How to validate the problem-solution fit
Apart from directly asking your (potential) customers any useful questions, you also need to come up with ways to test the initial assumptions, pertinent to your business model. More specifically, after discussing with your team to determine which assumptions were initially taken for granted, you’ll have to prioritize your efforts and focus on the riskiest one first. Though we’ve already mentioned this, it needs thorough consideration. It’s exceptionally easy to veer off course and stress over things that are less important; minor even. Or, perhaps, it’s just the wrong timing. Sometimes, there are considerations that are not currently that important. So, once you decide on these riskiest assumptions, it’s time for the crash test. To that end, you may use some of the following tools. These are just ideas:
- Create a generic landing page that summarizes your value proposition and prompts your visitors to take action. The CTA — and the transition that leads to it — would be the crucial part of your test.

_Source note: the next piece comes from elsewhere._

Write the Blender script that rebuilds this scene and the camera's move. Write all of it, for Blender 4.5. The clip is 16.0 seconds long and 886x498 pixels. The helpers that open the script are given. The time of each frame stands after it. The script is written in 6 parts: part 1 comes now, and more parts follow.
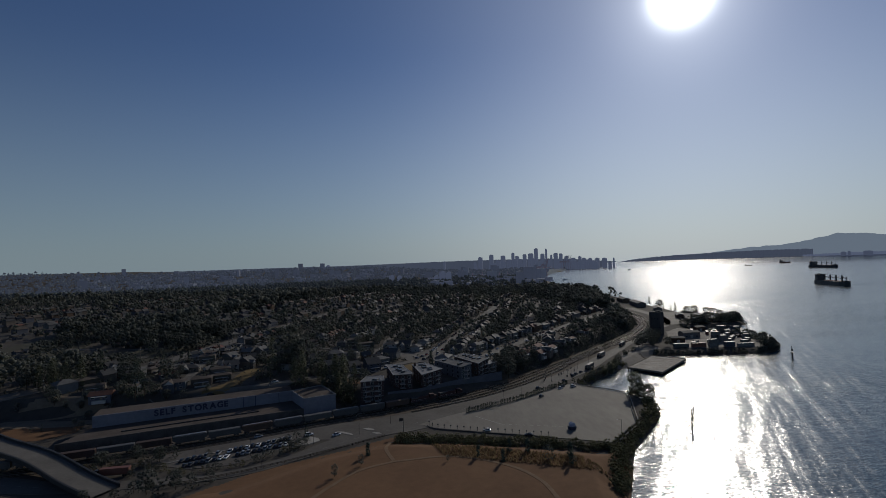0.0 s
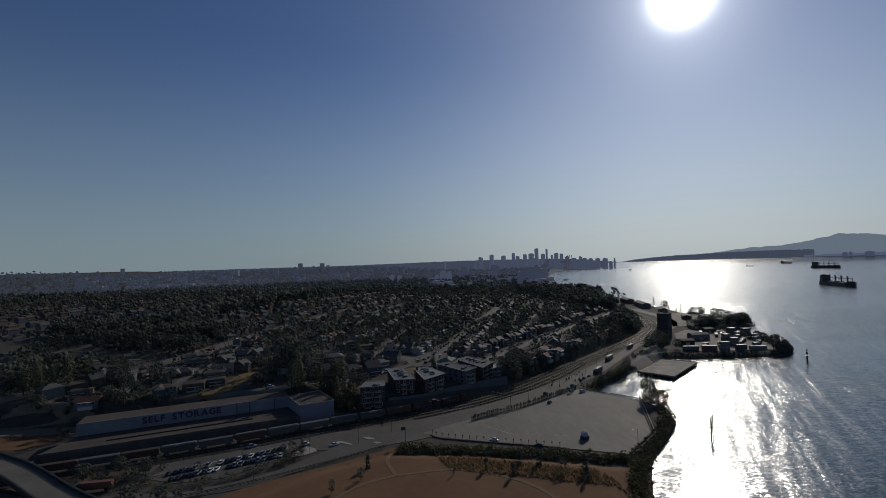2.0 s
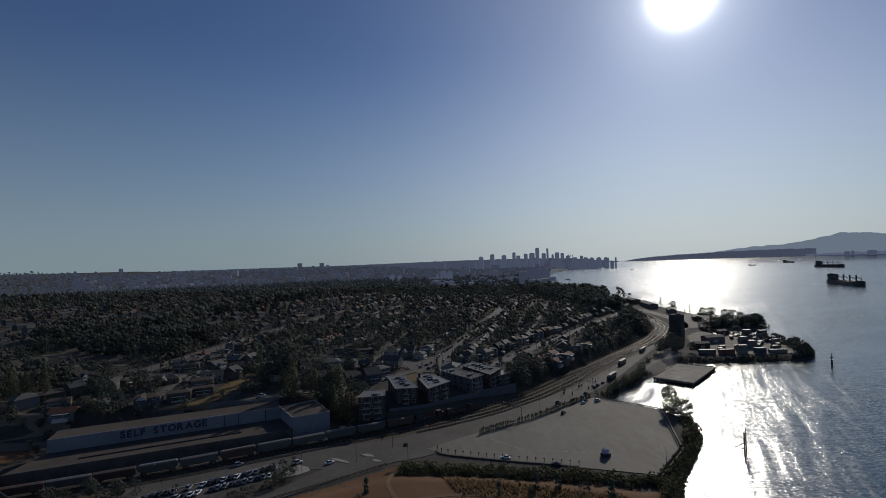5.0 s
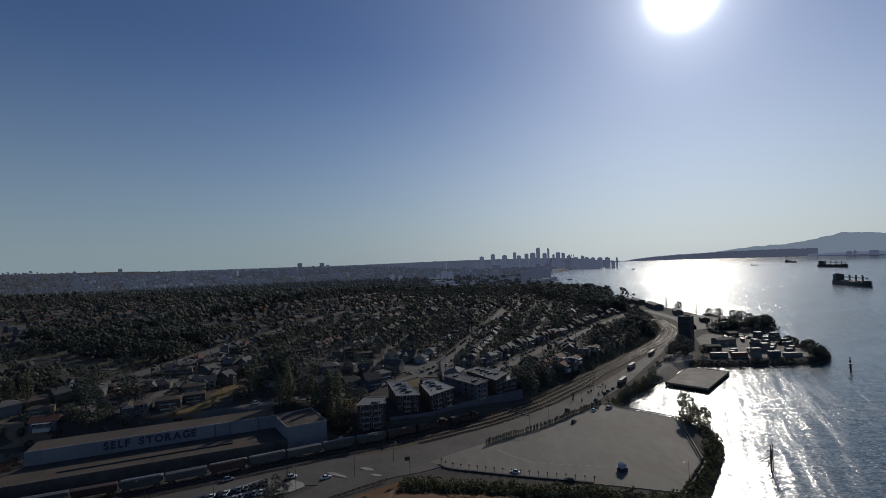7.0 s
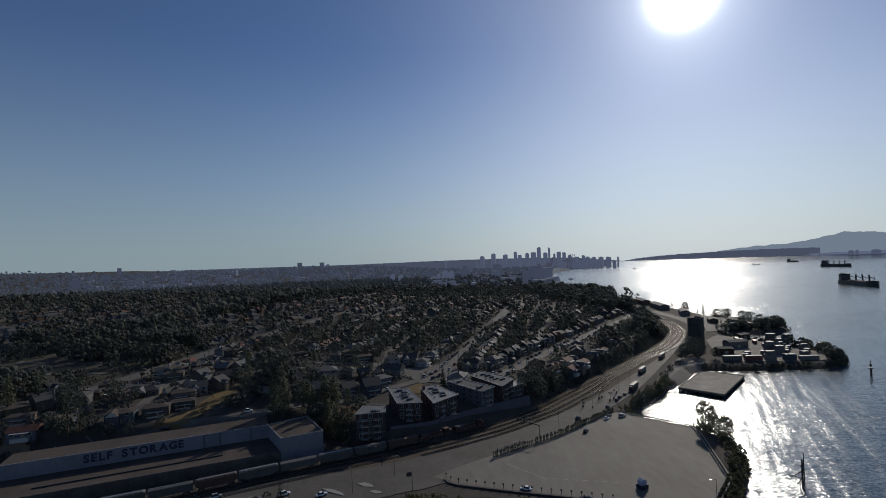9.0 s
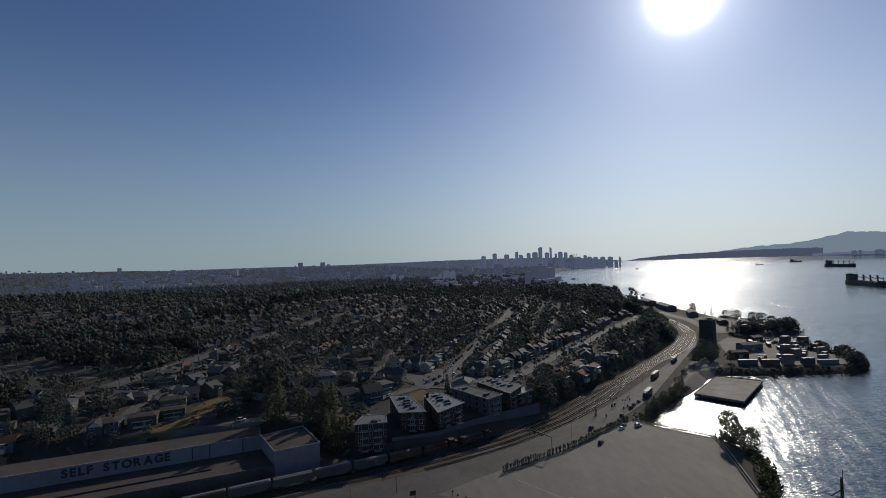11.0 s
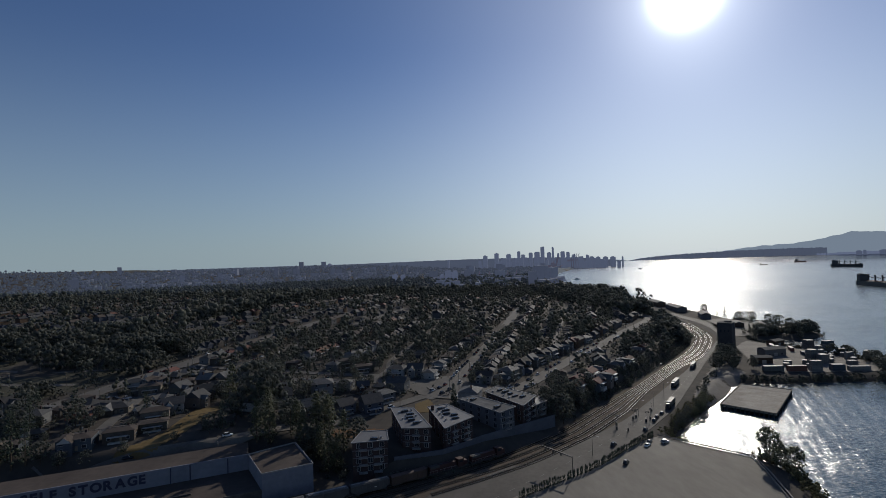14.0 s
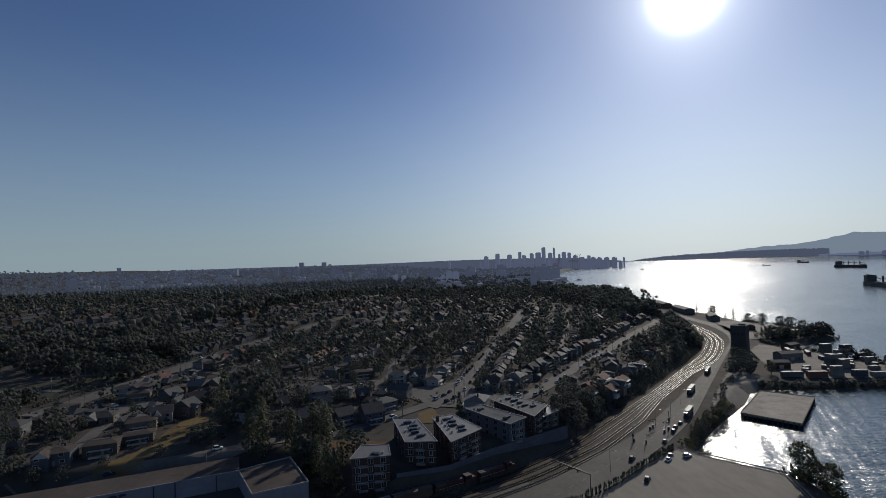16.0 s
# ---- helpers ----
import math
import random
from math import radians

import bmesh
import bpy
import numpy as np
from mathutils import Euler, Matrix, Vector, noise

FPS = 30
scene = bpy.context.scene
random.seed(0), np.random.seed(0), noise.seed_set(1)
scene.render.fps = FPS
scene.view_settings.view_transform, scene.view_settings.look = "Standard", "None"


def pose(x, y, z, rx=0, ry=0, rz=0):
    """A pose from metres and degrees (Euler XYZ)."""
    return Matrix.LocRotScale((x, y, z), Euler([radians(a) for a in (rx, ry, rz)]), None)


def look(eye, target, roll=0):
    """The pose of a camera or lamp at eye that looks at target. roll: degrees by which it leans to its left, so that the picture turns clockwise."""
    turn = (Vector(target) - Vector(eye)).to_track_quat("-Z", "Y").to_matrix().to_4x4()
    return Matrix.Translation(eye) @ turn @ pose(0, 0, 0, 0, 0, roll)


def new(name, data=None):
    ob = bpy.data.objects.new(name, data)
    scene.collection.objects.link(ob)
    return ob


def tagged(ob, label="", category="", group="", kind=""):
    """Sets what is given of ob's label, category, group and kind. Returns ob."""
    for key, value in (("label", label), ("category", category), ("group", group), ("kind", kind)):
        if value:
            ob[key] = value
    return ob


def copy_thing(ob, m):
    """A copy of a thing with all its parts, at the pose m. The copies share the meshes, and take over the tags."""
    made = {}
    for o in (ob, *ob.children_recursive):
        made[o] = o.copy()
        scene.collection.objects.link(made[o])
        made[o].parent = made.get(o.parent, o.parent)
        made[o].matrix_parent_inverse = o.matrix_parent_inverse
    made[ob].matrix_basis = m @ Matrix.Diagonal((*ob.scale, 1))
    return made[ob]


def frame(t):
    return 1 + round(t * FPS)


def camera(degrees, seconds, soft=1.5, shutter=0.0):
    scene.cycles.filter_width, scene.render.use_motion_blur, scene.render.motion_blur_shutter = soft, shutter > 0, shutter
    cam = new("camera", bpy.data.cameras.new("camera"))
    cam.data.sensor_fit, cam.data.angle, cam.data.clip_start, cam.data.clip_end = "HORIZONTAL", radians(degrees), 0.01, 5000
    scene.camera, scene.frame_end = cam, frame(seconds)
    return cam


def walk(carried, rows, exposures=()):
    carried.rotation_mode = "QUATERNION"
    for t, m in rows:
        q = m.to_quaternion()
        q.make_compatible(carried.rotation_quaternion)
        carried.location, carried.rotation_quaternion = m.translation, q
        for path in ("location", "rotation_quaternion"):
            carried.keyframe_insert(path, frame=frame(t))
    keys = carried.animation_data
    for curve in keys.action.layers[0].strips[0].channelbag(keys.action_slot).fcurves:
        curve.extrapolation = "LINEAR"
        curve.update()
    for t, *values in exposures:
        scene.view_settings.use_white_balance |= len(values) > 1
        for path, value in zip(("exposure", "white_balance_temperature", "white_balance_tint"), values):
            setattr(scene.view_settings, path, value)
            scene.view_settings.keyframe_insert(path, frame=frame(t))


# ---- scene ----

- Craft a prototype, an explainer video, a demo or a presentation based on that. Invite a group that belongs to your customer segment, to take part in a survey. Get their feedback asking questions, such as the ones mentioned above.
It could be a combination of different tactics, if needed. In any case, as the problem-solution fit method dictates, you’ll have to shape your tests to allow for a pragmatic conclusion; positive or negative. And that would be feasible, as discussed, by formulating falsifiable hypotheses. Ash Maurya, author of Running Lean, explains that part in his book, quite aptly.
Doing it the right way
Some startups may fall into a trap where their assumption about the solution to a problem may not be what customers need. That’s largely the reason why all initial hypotheses — and leaps of faith — need to gradually be validated; using the most affordable, fast and efficient tactics.
Minimizing waste should be a matter of top priority for startups. And validation experiments, as those described in the problem-solution fit process are of paramount importance; both at the beginning of each venture — the riskiest part of the endeavor — and throughout development.